[Rows from a dataset of clips and code]
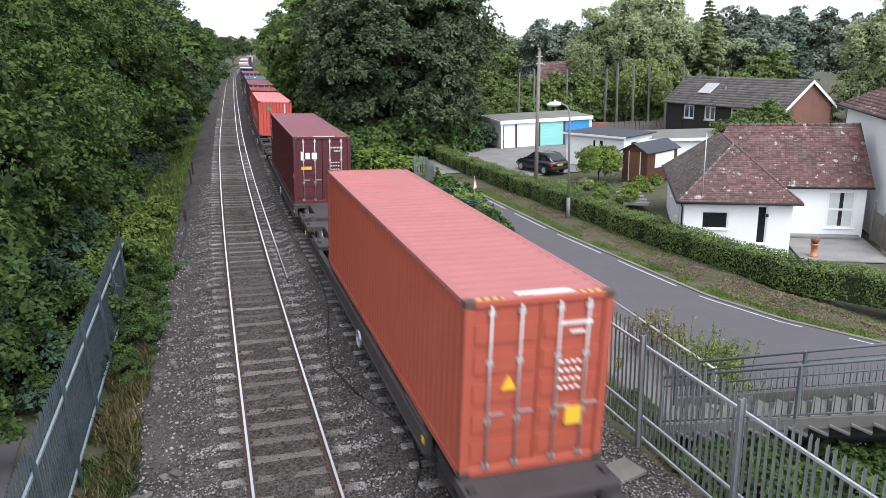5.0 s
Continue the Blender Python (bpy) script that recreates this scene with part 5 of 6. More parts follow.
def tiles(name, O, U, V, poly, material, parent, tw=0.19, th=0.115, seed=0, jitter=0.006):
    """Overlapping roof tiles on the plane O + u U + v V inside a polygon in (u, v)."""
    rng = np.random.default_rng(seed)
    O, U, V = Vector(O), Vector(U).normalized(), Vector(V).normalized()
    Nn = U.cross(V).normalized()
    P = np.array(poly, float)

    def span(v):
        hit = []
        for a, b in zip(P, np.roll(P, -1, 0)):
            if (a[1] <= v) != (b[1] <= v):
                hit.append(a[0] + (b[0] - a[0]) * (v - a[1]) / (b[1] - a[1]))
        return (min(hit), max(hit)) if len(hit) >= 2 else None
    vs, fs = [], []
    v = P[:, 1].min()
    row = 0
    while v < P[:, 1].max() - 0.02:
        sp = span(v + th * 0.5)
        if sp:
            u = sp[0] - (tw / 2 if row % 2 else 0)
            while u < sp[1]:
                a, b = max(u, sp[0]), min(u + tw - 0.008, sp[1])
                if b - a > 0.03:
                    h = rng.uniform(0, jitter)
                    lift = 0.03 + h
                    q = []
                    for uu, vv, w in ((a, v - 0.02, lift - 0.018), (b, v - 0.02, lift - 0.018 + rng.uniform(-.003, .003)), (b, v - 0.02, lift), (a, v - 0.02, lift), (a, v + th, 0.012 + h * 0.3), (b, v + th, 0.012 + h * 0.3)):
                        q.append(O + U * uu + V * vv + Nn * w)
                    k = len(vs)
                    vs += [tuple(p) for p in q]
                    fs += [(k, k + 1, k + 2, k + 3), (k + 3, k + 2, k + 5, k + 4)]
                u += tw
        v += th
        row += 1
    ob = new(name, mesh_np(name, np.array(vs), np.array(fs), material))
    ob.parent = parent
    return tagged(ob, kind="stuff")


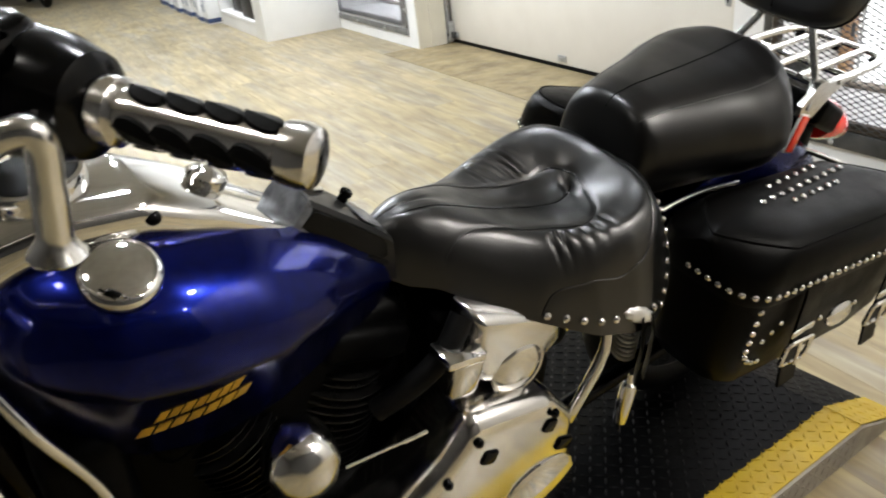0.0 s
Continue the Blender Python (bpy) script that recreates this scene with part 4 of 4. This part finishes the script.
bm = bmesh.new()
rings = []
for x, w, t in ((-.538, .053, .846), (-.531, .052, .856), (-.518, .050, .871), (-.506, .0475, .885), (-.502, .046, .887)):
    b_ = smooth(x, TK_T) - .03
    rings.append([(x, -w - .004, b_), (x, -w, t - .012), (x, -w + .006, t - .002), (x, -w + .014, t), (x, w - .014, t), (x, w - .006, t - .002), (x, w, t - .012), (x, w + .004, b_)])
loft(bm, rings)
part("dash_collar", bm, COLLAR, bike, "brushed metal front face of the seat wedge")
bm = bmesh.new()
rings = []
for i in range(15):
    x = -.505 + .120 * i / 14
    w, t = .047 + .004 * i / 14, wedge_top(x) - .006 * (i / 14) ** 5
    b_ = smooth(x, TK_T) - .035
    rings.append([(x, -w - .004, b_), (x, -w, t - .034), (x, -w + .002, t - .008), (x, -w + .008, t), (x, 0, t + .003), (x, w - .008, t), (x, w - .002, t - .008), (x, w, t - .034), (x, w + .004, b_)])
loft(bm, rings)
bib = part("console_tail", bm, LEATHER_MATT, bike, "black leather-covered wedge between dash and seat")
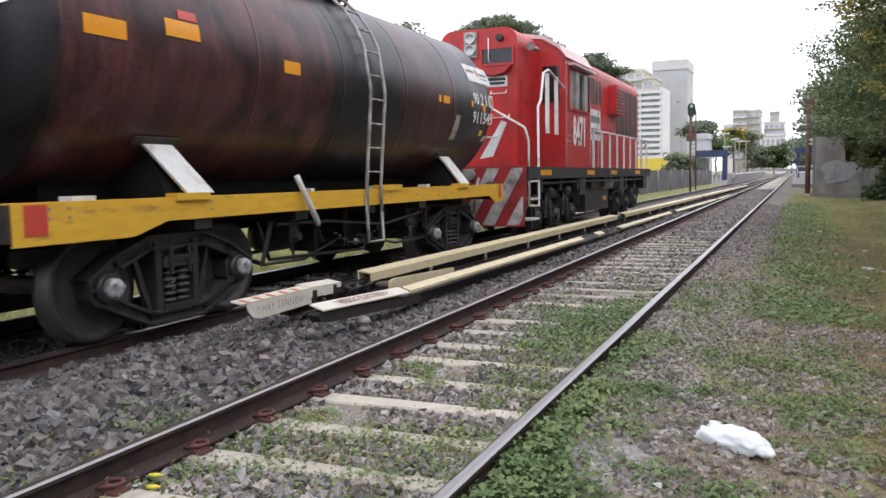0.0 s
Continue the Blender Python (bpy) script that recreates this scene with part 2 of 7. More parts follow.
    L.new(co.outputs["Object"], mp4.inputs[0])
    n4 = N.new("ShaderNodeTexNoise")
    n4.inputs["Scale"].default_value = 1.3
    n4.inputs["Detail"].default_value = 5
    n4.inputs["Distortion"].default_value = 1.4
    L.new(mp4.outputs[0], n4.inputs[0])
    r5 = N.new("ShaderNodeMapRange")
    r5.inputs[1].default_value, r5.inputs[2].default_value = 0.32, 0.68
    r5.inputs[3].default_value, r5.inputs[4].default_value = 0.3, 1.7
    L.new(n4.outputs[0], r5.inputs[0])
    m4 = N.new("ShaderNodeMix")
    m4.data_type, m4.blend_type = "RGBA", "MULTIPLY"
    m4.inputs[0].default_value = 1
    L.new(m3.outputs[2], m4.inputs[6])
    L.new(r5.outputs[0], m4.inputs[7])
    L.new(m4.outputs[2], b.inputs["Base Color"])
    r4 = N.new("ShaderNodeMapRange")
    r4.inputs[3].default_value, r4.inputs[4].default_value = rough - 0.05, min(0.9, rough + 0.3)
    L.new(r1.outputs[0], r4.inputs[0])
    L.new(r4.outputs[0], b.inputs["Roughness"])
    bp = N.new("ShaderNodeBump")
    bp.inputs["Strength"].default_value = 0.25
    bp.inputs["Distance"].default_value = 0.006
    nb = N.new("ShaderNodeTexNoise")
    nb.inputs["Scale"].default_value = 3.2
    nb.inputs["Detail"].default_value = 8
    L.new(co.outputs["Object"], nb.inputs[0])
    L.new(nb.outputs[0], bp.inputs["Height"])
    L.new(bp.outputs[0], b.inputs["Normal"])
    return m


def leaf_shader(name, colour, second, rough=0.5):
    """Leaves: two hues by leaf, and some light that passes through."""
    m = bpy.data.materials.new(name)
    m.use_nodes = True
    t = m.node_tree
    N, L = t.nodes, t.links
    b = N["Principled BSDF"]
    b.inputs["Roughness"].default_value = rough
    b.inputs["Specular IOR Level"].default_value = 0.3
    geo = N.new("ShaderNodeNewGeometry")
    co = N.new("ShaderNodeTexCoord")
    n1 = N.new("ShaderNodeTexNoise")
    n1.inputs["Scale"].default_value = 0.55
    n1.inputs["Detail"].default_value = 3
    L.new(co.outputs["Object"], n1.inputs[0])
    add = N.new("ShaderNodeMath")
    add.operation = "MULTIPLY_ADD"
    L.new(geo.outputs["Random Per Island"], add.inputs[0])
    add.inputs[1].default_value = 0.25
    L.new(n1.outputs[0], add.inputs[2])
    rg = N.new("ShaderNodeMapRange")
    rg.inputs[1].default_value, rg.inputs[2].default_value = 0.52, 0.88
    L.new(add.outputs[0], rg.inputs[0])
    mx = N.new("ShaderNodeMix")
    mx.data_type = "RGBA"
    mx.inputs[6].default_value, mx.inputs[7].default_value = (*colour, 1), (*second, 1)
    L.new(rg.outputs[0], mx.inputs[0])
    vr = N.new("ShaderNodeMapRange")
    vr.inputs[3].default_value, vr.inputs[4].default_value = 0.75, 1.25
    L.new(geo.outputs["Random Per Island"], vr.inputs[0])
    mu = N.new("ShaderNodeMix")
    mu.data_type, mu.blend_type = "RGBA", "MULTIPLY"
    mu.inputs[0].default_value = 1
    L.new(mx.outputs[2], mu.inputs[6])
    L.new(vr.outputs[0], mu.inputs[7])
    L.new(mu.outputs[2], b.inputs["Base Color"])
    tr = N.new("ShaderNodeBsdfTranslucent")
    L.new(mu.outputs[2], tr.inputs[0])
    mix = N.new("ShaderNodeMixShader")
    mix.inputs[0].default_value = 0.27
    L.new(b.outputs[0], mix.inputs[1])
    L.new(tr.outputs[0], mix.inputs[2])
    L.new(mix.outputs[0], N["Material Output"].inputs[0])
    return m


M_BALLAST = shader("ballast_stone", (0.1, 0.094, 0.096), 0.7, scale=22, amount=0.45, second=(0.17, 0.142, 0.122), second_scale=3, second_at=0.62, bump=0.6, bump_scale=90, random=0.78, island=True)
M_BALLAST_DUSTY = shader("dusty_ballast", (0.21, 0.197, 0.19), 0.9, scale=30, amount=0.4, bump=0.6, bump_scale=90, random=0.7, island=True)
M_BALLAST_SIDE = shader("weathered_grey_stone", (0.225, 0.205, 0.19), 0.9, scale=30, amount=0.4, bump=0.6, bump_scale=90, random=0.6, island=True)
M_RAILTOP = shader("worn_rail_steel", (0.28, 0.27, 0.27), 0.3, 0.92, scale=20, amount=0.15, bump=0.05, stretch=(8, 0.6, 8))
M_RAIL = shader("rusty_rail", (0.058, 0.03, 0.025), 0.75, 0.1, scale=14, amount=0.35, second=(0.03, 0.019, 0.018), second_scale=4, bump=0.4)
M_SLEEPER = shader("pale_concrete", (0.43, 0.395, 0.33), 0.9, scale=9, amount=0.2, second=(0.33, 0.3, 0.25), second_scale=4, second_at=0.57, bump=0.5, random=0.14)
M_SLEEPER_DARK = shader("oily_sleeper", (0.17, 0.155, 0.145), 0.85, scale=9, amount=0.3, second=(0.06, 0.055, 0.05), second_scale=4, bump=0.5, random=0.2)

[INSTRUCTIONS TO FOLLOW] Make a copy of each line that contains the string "recreates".

[FINAL RESULT]
Continue the Blender Python (bpy) script that recreates this scene with part 5 of 6. More parts follow.
Continue the Blender Python (bpy) script that recreates this scene with part 4 of 4. This part finishes the script.
Continue the Blender Python (bpy) script that recreates this scene with part 2 of 7. More parts follow.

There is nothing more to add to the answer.